Seana-Ghall: the Old English, a term used to describe early settlers from England, as opposed to the Nua-Ghall, or English settlers who arrived from the Tudor period onwards.
seochas: “besides”, or seachas in the CO. Pronounced /ʃoxəs/.
sínsear: “ancestor; ancestors”, or sinsear in the CO. Traditionally spelt sinnsear, the pronunciation is with a long /i:/ in WM Irish. Note that the singular noun can have collective meaning.
slua, slóite: “army”. PUL normally forms the plural of this word, sluaite in the Standard, with an  ó . While IWM shows the local pronunciation as /sluətʹi/, /slo:tʹi/ is also found in verse. The medial  ó  is therefore retained wherever it was given in the original, including in the genitive plural sló (slógh), for slua. It is also worth noting this word is feminine in PUL’s works.
sroisim, sroisiúint: “to reach”, or sroichim, sroicheadh in the CO. Pronounced /sroʃimʹ, sro’ʃu:ntʹ/.
stuama: “sensible, level-headed”, variously spelt stuama and stuamdha in the original. Pronounced /stuəmhə/, where mh in the transcription system of IWM indicates a devoiced m.
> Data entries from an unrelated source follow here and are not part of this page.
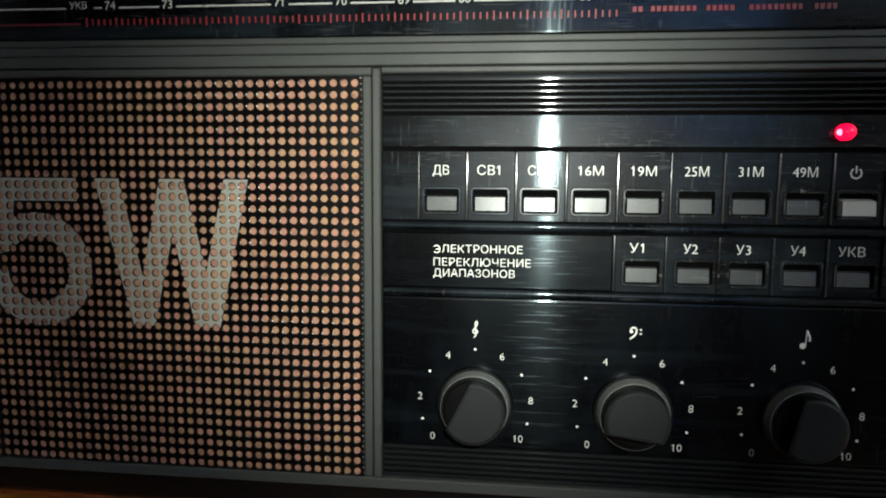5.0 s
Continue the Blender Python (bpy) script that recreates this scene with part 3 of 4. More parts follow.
# frame of dark grey bars round the grille and the controls
frame_bars = boxes(
    (-0.0028, W, 0.0, 0.006, 0.8652, 0.8688), (-0.0028, 0.0019, 0.0, 0.006, 0.8690, 0.9926),
    (0.1970, 0.1996, 0.0, 0.006, 0.8690, 0.9926), (0.2000, 0.2024, -0.0004, 0.006, 0.8690, 0.9948),
    (-0.0028, 0.1997, 0.0, 0.006, 0.9928, 0.9952), (0.2026, W, 0.0, 0.006, 0.9934, 0.9952), bevel=0.0004, seg=1)
rp("front_frame", frame_bars, M_GREY, label="dark grey raised frame bars")
for z0, z1, y in ((0.9955, 0.9988, -0.0006), (0.9991, 1.0018, 0.0), (1.0021, 1.0040, 0.0006)):
    rp("rib", extrude_profile([(0.006, z0), (y + 0.0003, z0), (y, z0 + 0.0003), (y, z1 - 0.0003), (y + 0.0003, z1), (0.006, z1)], -0.0028, W), M_GREY)

# speaker grille: plate with round holes over a brown cloth
PX, PZ, COLS, ROWS_N, HX, HZ, HR = 0.003236, 0.003440, 60, 36, 0.00365, 0.8703, 0.00126


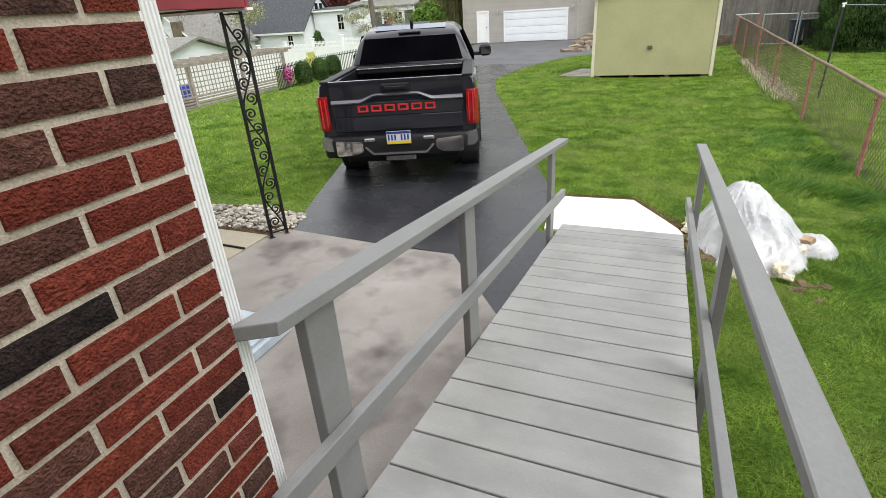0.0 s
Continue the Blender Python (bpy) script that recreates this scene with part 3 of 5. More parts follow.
def build_truck(m):
    t = thing("pickup_truck", m, "dark grey crew-cab pickup truck parked on the black driveway", "truck")
    T = {}
    # bed sides, swelling over the wheels
    for sx in (-1, 1):
        bm = bmesh.new()
        secs = []
        for y, w in ((0.10, 0.955), (0.16, 0.985), (0.5, 0.995), (0.75, 1.01), (1.25, 1.02), (1.7, 1.005), (1.98, 0.99)):
            low = 0.62 if not 0.72 < y < 1.72 else 0.92
            secs.append([(sx * a, y, z) for a, z in ((0.80, low), (w - 0.03, low), (w, low + 0.08), (w, 1.0), (w - 0.02, 1.12), (w - 0.005, 1.20), (w - 0.03, 1.335), (w - 0.055, 1.36), (0.825, 1.36), (0.80, 1.34))])
        r = loft(bm, secs)
        bm.faces.new(r[0])
        bm.faces.new(r[-1])
        T["side", sx] = part("bed_side", bm, M["car_paint"], t, smooth=True)
        bm = bmesh.new()
        box(bm, sx * 0.875 - 0.065, sx * 0.875 + 0.065, 0.14, 1.98, 1.357, 1.385, 0.012, segs=2)
        part("rail_cap", bm, M["black_plastic"], t)
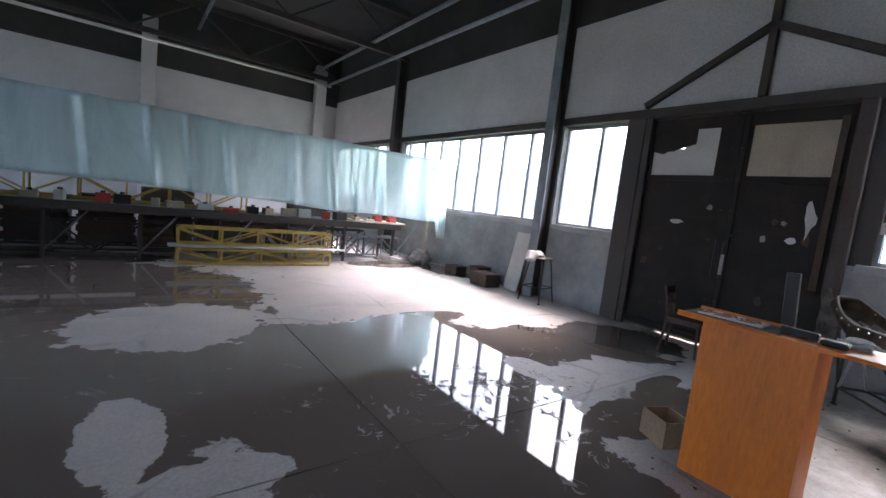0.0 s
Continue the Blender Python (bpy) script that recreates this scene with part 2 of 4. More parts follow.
# upward faces paler: dust and light from above, both put into the colour
top_pale = math_node(nt, "MULTIPLY", ramp(nt, sep.outputs["Z"], [(0.3, 0.0), (0.9, 1.0)]), ramp(nt, noise_of(nt, 9.0, 6.0, 0.7), [(0.3, 0.4), (0.65, 0.95)]))
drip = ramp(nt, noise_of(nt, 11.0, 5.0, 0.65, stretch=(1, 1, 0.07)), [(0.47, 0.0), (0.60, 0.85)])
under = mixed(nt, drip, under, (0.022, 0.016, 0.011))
nt.links.new(mixed(nt, top_pale, under, (0.26, 0.25, 0.235)), shader.inputs["Base Color"])
M_SHELLGREY = worn("dust grey shell inside", (0.32, 0.305, 0.28), (0.13, 0.115, 0.10), 0.6, scale=5, amount=0.8)
M_CREAM = worn("cream resin flange", (0.46, 0.37, 0.23), (0.28, 0.21, 0.13), 0.55, scale=8)
M_RIM = worn("pale worn rim edge", (0.34, 0.32, 0.28), (0.16, 0.14, 0.12), 0.6, scale=12)
M_BOLT = worn("bright bolt", (0.55, 0.55, 0.52), (0.25, 0.23, 0.2), 0.35, 0.8, scale=20)
M_BARE = worn("worn bare steel", (0.34, 0.345, 0.35), (0.13, 0.10, 0.085), 0.38, 0.75, scale=9, amount=0.7)
M_BITS = worn("dusty grey metal bits", (0.16, 0.155, 0.145), (0.06, 0.05, 0.042), 0.55, 0.4, scale=30)
M_BOX = worn("grey painted sheet steel", (0.40, 0.42, 0.42), (0.25, 0.25, 0.24), 0.4, 0.1, scale=4, amount=0.5)
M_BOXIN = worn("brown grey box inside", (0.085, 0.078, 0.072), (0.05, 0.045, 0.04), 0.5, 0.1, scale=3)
M_BLACK = worn("black painted steel", (0.016, 0.016, 0.017), (0.03, 0.028, 0.026), 0.45, 0.2, scale=8)
M_ORANGE = worn("orange varnished plywood", (0.76, 0.20, 0.010), (0.34, 0.09, 0.012), 0.34, scale=2.2, amount=0.55, bump=0.12, grain=60, stretch=(1, 1, 0.2))
M_GREENTOP = worn("dark green lino", (0.045, 0.075, 0.07), (0.025, 0.04, 0.038), 0.35, scale=5)
M_WOODDARK = worn("dark brown chair wood", (0.065, 0.035, 0.022), (0.03, 0.018, 0.012), 0.45, scale=10)
M_SEAT = worn("paint splashed seat", (0.48, 0.51, 0.52), (0.13, 0.13, 0.13), 0.55, scale=13, amount=0.95, bump=0.3)
M_ORANGEP = plain("orange plastic", (0.85, 0.15, 0.015), 0.35)
M_WHITEP = plain("white plastic", (0.62, 0.63, 0.62), 0.4)
M_CRATE = worn("brown plywood crate", (0.24, 0.11, 0.055), (0.13, 0.065, 0.035), 0.65, scale=6)
M_PALEWOOD = worn("pale weathered wood", (0.42, 0.38, 0.32), (0.26, 0.22, 0.18), 0.7, scale=9)
M_CARD = worn("brown cardboard", (0.33, 0.23, 0.14), (0.22, 0.15, 0.09), 0.8, scale=5)
M_YELLOW = worn("yellow painted steel", (0.40, 0.29, 0.05), (0.16, 0.11, 0.04), 0.5, 0.1, scale=6)
M_RED = worn("red painted steel", (0.42, 0.045, 0.03), (0.2, 0.03, 0.02), 0.5, scale=6)
M_REDORANGE = worn("orange red crane paint", (0.40, 0.085, 0.03), (0.22, 0.05, 0.025), 0.55, scale=3)
M_FILM = film_sheet("blue plastic film", (0.80, 0.94, 0.95), 0.52)
M_BAG = film_sheet("clear bag film", (0.42, 0.41, 0.39), 0.70, (0.84, 0.84, 0.83))
M_WHITESIGN = plain("white sign paint", (0.66, 0.65, 0.63), 0.45)
M_REDSIGN = plain("faded red sign paint", (0.42, 0.075, 0.06), 0.45)
M_INK = plain("dark grey lettering", (0.07, 0.07, 0.075), 0.5)
M_PAPER = plain("paper", (0.62, 0.61, 0.58), 0.8)
M_GREEN = worn("machine green paint", (0.06, 0.10, 0.09), (0.03, 0.045, 0.04), 0.5, scale=5)
M_DEBRIS = worn("dust and debris", (0.12, 0.105, 0.09), (0.05, 0.042, 0.036), 0.95, scale=12)
M_RUSTPATCH = worn("brown glue patch", (0.20, 0.15, 0.09), (0.12, 0.085, 0.05), 0.8, scale=14)
M_LAMP = emitting("lamp diffuser", (0.95, 0.97, 1.0), 0.25)
M_GRASS = worn("rough grass ground", (0.055, 0.08, 0.014), (0.035, 0.058, 0.012), 0.95, scale=0.8, bump=0.6)
M_LEAF = worn("hedge leaves", (0.05, 0.15, 0.05), (0.035, 0.11, 0.06), 0.9, scale=1.0, speck=0.0)
M_LEAF.node_tree.nodes["Principled BSDF"].inputs["Specular IOR Level"].default_value = 0.1
M_BARK = worn("bark", (0.10, 0.08, 0.06), (0.05, 0.04, 0.03), 0.9, scale=5)


# ---- building helpers ----
def to_mesh(name, bm, *mats, smooth=False):
    me = bpy.data.meshes.new(name)
    bm.to_mesh(me)
    bm.free()
    for m in mats:
        me.materials.append(m)
    if smooth:
        me.shade_smooth()
    return me


def part(name, bm, mat, parent=None, label="", smooth=False):
    ob = new(name, to_mesh(name, bm, *(mat if isinstance(mat, (list, tuple)) else (mat,)), smooth=smooth))
    ob.parent = parent
    return tagged(ob, label) if label else ob


def thing(name, label, category, at=(0, 0, 0), turn=0.0, group="", kind=""):
    ob = new(name)
    ob.empty_display_size = 0.1
    ob.matrix_basis = pose(*at, 0, 0, turn)
    return tagged(ob, label, category, group, kind)


def solid(name, bm, mat, label, category="", group="", kind="", smooth=False):
    return tagged(part(name, bm, mat, smooth=smooth), label, category, group, kind)


def bevel(bm, width, segments=1):
    if width:
        bmesh.ops.bevel(bm, geom=list(bm.edges), offset=width, segments=segments, affect="EDGES", profile=0.5)
    return bm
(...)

tríochad: “thirty”. PUL generally forms the numbers in tens in -d: ie fichid, tríochad, daichead, caogad. By contrast, the CO uses tríocha and caoga as the nominatives, and so on for the higher decades. Triocha, /trʹuxə/, is also found in Cork Irish.
turas: “journey, round, occasion”. Pronounced /trus/.
uathásach: “terrible”, or uafásach. Pronounced /uə’hɑ:səx/ in WM Irish.